Other REITs are also offering double digit dividend returns. Annaly is posting almost a 14% dividend yield. Chimera (NYSE:CIM), a subsidiary of Annaly, pays out a 15.90% dividend. CYS Investments (NYSE:CYS) also hands out a double digit return of 15.30%.

On the flip side, other analysts see the positive double-digit returns as fading. Some analysts site Armour's dividend drop to $0.10 from $0.11, American Capital Agency's (NASDAQ:AGNC) $1.40 to $1.25 and Annaly's drop of $0.02 to $.055 to be ominous signs. Still, even if these REITs drop into single digits, all three are still outperforming their competitors, and investors will still see positive returns on their investments. I do not, however, see this as an inevitable outcome.

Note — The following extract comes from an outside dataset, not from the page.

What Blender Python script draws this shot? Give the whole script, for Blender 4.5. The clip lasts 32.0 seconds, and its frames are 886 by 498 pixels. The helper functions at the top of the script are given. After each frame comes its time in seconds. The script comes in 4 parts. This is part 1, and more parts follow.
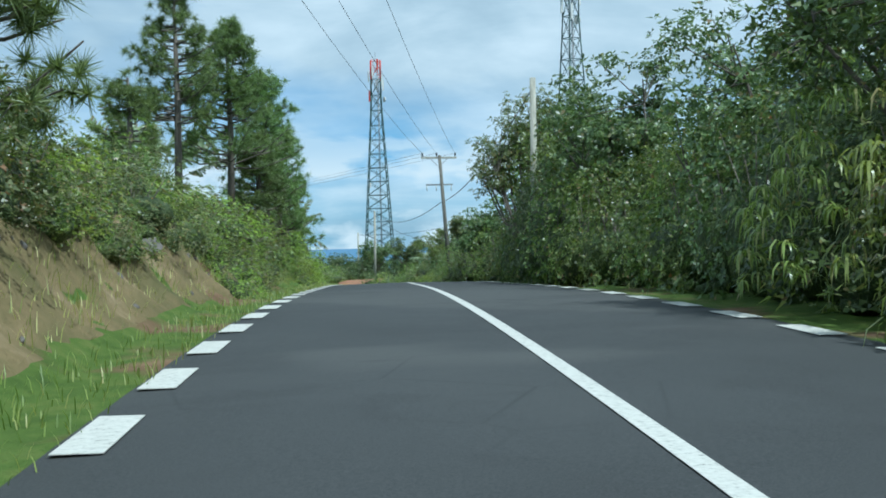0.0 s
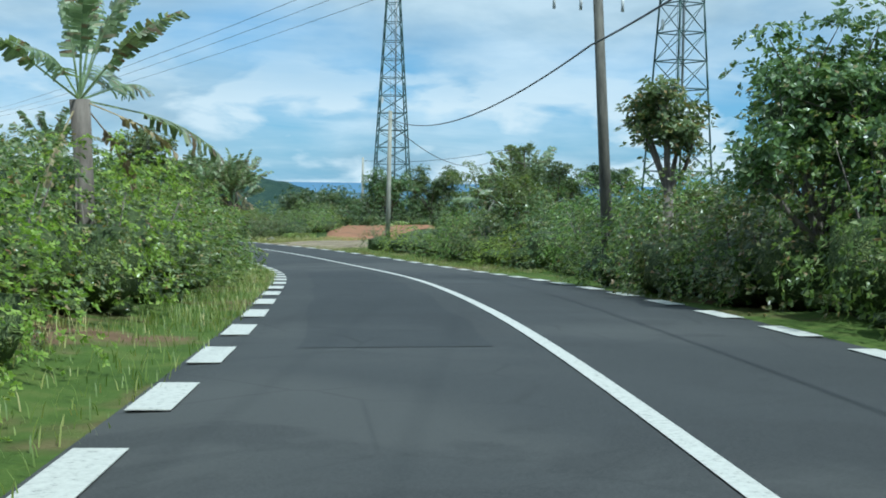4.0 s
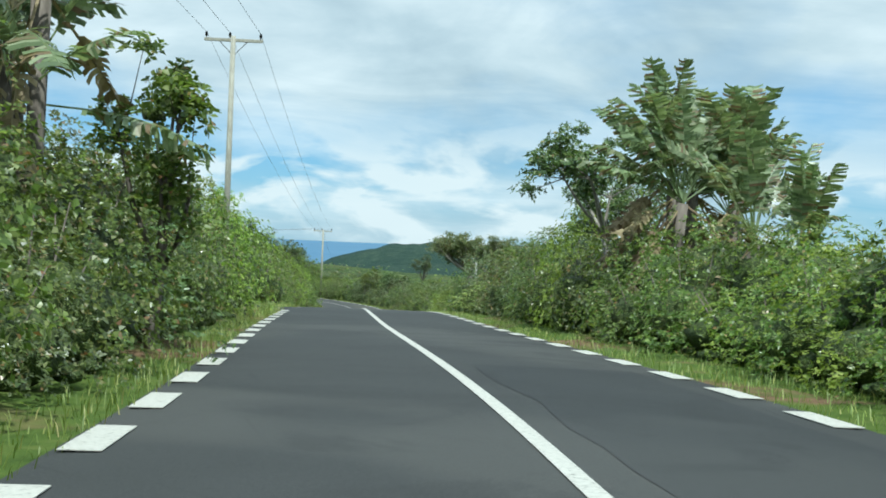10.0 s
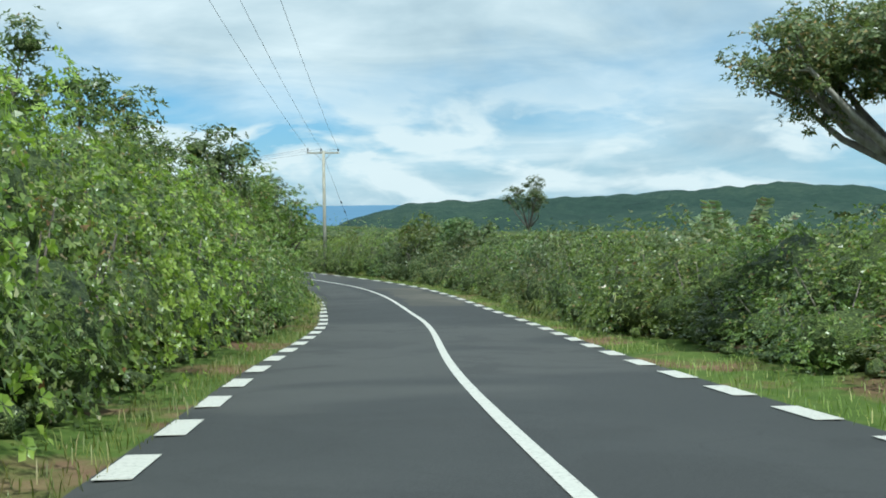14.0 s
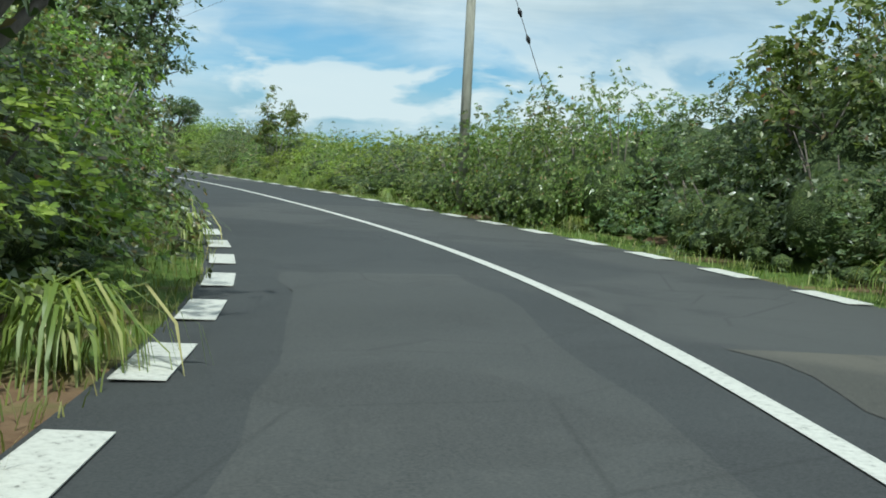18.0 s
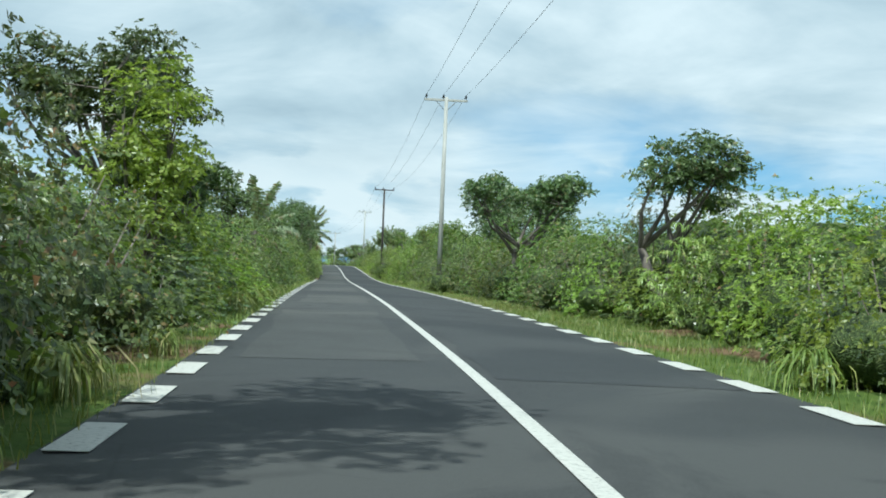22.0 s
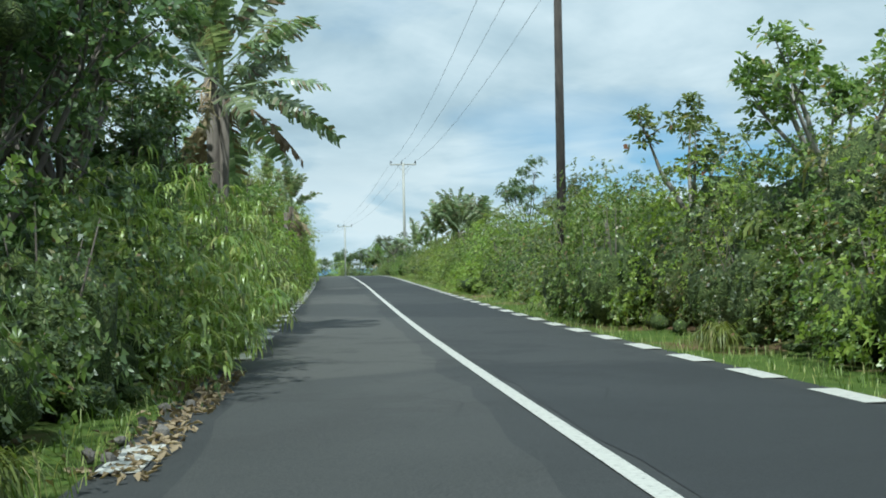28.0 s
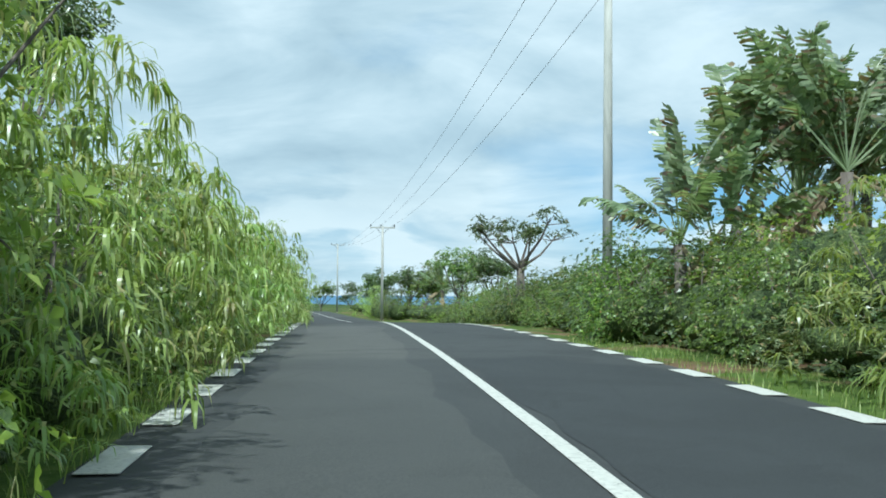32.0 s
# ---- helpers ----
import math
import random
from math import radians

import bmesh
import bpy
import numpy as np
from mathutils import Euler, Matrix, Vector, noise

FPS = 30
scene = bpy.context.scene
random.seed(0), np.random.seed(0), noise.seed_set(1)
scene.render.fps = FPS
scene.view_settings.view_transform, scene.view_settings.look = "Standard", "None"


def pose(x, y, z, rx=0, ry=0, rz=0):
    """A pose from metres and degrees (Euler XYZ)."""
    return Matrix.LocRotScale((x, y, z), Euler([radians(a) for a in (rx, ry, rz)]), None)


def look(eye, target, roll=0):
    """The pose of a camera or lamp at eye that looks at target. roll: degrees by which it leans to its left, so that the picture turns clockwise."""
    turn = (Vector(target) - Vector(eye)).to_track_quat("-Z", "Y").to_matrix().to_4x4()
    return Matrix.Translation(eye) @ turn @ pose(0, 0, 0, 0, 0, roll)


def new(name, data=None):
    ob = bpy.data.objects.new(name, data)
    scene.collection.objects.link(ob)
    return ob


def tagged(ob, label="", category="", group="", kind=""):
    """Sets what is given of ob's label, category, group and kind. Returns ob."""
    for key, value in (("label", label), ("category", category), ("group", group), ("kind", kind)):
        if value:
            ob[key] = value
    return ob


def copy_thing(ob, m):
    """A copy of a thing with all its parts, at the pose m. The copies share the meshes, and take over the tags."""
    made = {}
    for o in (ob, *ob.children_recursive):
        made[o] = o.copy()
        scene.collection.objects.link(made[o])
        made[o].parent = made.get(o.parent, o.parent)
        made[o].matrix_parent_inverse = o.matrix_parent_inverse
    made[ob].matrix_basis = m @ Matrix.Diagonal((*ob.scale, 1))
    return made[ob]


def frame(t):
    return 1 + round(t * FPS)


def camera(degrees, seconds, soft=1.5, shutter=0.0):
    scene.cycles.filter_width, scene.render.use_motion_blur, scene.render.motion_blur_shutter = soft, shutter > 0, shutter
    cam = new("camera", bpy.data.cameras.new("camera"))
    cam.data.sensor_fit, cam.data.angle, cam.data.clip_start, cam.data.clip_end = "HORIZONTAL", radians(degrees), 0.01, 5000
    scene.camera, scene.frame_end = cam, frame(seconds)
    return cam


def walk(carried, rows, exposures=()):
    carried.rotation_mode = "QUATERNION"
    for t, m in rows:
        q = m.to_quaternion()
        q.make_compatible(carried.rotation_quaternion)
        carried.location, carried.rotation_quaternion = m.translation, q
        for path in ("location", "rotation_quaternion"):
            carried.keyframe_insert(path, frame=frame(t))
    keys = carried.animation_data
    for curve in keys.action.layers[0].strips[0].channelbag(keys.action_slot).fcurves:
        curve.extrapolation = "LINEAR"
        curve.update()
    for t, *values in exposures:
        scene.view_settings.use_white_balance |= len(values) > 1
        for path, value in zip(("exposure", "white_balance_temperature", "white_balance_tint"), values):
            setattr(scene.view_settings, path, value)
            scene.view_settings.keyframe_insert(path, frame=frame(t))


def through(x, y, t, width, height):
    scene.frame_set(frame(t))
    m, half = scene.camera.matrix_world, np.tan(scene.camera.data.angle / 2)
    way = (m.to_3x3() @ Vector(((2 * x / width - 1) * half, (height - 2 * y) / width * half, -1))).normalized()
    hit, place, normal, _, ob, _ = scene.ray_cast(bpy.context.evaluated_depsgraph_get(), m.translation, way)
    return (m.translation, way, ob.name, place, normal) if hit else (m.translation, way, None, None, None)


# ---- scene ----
cam = camera(40.07, 32.0, soft=1.8)


def aim(eye, turned):
    """The pose of the camera at eye, by yaw to the left, pitch up and roll in degrees."""
    yaw, pitch, roll = turned
    return pose(*eye) @ pose(0, 0, 0, 0, 0, yaw) @ pose(0, 0, 0, 90 + pitch) @ pose(0, 0, 0, 0, 0, roll)


PATH = [
    (0, (0.000, 0.000, -0.039), (-0.07, -1.02, -1.32)),
    (0.5, (-0.371, 5.816, 0.057), (-0.22, -1.10, -1.52)),
    (1, (-0.744, 11.673, 0.066), (-0.20, -1.42, -1.45)),
    (1.5, (-1.162, 17.612, -0.052), (-0.31, -1.76, -1.49)),
    (2, (-1.538, 23.678, -0.173), (-0.58, -2.33, -1.41)),
    (2.5, (-1.915, 29.829, -0.338), (-0.81, -2.62, -0.55)),
    (3, (-2.208, 36.105, -0.592), (-0.60, -3.39, -0.22)),
    (3.5, (-2.542, 42.341, -0.823), (-0.24, -4.05, 0.40)),
    (5.5, (-4.607, 69.273, -2.071), (2.69, -2.85, 2.18)),
    (6, (-5.396, 75.717, -2.478), (3.86, -2.17, 3.26)),
    (6.5, (-6.435, 82.156, -2.848), (5.57, -1.52, 3.37)),
    (7, (-7.713, 88.576, -3.348), (7.47, -1.52, 4.06)),
    (7.5, (-9.239, 94.874, -3.585), (9.87, -1.55, 3.69)),
    (8, (-11.262, 101.386, -3.975), (13.09, -1.20, 3.39)),
    (8.5, (-13.661, 108.009, -4.223), (16.85, -1.20, 3.99)),
    (9, (-16.560, 114.852, -4.501), (20.65, -0.80, 3.61)),
    (9.5, (-20.082, 121.793, -4.707), (24.27, -0.64, 3.27)),
    (10, (-24.343, 128.937, -5.075), (26.98, -0.98, 2.39)),
    (10.5, (-28.870, 136.441, -5.411), (28.67, -1.87, 0.71)),
    (11, (-33.638, 143.927, -5.878), (29.18, -2.63, -0.70)),
    (11.5, (-38.149, 151.181, -6.253), (29.13, -3.02, -1.32)),
    (12, (-42.649, 158.190, -6.617), (29.07, -3.03, -1.44)),
    (12.5, (-46.894, 165.083, -7.107), (29.14, -2.95, -1.25)),
    (13, (-51.266, 171.977, -7.479), (28.65, -3.26, -0.96)),
    (13.5, (-55.516, 178.876, -7.929), (28.06, -3.10, -1.11)),
    (15.5, (-71.115, 204.623, -10.415), (26.43, -2.38, 1.13)),
    (16, (-74.249, 210.401, -10.877), (27.63, -2.74, 1.28)),
    (16.5, (-77.688, 215.882, -11.279), (29.19, -3.46, 1.75)),
    (17, (-81.308, 221.420, -11.695), (31.32, -3.79, 2.57)),
    (17.5, (-85.047, 226.896, -12.115), (33.18, -4.95, 3.22)),
    (18, (-88.969, 231.836, -12.382), (35.49, -5.49, 2.82)),
    (18.5, (-92.948, 236.595, -12.572), (38.39, -3.94, 3.78)),
    (19, (-97.114, 241.118, -12.627), (41.80, -1.06, 4.97)),
    (19.5, (-101.809, 245.505, -12.885), (44.76, 0.32, 4.53)),
    (20, (-106.753, 249.776, -13.018), (47.27, 0.17, 3.45)),
    (20.5, (-112.235, 253.917, -13.168), (49.39, 0.20, 2.44)),
    (21, (-118.259, 258.230, -13.362), (51.41, 0.27, 2.11)),
    (21.5, (-124.654, 262.666, -13.496), (53.30, 0.08, 2.42)),
    (22, (-131.469, 267.034, -13.654), (54.48, -0.19, 2.43)),
    (22.5, (-138.523, 271.278, -13.781), (55.08, -0.72, 1.25)),
    (23, (-145.876, 275.518, -13.927), (54.94, -0.72, 0.30)),
    (23.5, (-153.411, 279.814, -14.078), (54.88, -0.82, -0.24)),
    (24, (-160.765, 284.054, -14.213), (54.70, -0.95, 0.05)),
    (24.5, (-168.422, 288.589, -14.431), (54.50, -1.12, 0.10)),
    (25, (-176.018, 293.005, -14.638), (54.71, -0.89, 0.40)),
    (27.5, (-215.843, 316.309, -15.811), (54.95, -0.06, -1.70)),
    (28, (-223.999, 321.100, -16.069), (54.89, 0.14, -1.08)),
    (28.5, (-232.288, 325.986, -16.223), (54.79, 0.07, -0.21)),
    (29, (-240.488, 330.705, -16.387), (54.75, 0.39, 0.71)),
    (29.5, (-248.585, 335.561, -16.541), (55.23, 0.52, 0.90)),
    (30, (-256.656, 340.296, -16.616), (55.35, 0.37, 0.46)),
    (30.5, (-264.845, 345.011, -16.621), (55.43, 0.54, 0.71)),
    (31, (-272.965, 349.677, -16.631), (55.89, 0.91, 0.37)),
    (31.5, (-281.015, 354.295, -16.727), (56.17, 1.15, 0.06)),
    (32, (-288.923, 358.813, -16.750), (56.39, 1.53, 0.39)),
]
walk(cam, [(t, aim(eye, turned)) for t, eye, turned in PATH], [(0.0, -0.12, 5250, -3), (5.0, -0.14, 5300, -3), (8.0, -0.20, 5400, -3), (9.5, 0.06, 5750, -3), (11.0, -0.10, 5750, -3), (12.0, 0.0, 5750, -3), (17.0, 0.0, 5750, -3), (18.0, -0.12, 5800, -3), (19.0, 0.0, 5750, -3), (23.2, -0.02, 5700, -3), (24.0, -0.25, 5700, -3), (25.0, 0.0, 5700, -3), (28.0, -0.12, 5650, -3), (30.5, -0.12, 5650, -3), (32.0, 0.0, 5500, -4)])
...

REITs are an attractive buy compared to fixed income markets. The sector is delivering an above-average dividend and has a good growth outlook. There is a 10% annual REIT dividend growth expected per year for the next several years. In the second quarter of 2012 Armour is reporting a 2012 monthly cash dividend rate of $0.10 per Common Stock share, translating to a solid double-digit dividend.

With such a large yield, safe investment leverage and economic conditions at the moment favoring REITs, time is on Armour's side. The dividend wave will most likely crest in the future, and the swell will not be as large but the surfing for now is very good and the high dividend wave should remain consistent for the near to medium future.

The past few years investors have moved money to REITs in response to the Fed's interest rate policy. This may be an excellent time to add to your REIT positions. It is doubtful the Fed will raise rates anytime soon.

Average earnings estimates expect Armour's earnings per share to quadruple by December 2013. Sound performance and impressive growth in the last financial year allow Armour to increase cash flow and stretch revenue and growth margins. I believe the stock has great potential to meet estimates and surpass its target-trading price of $7.30. The current dividend yield of almost 18% makes Armour one of the strongest REITs.

Disclosure: I have no positions in any stocks mentioned, and no plans to initiate any positions within the next 72 hours.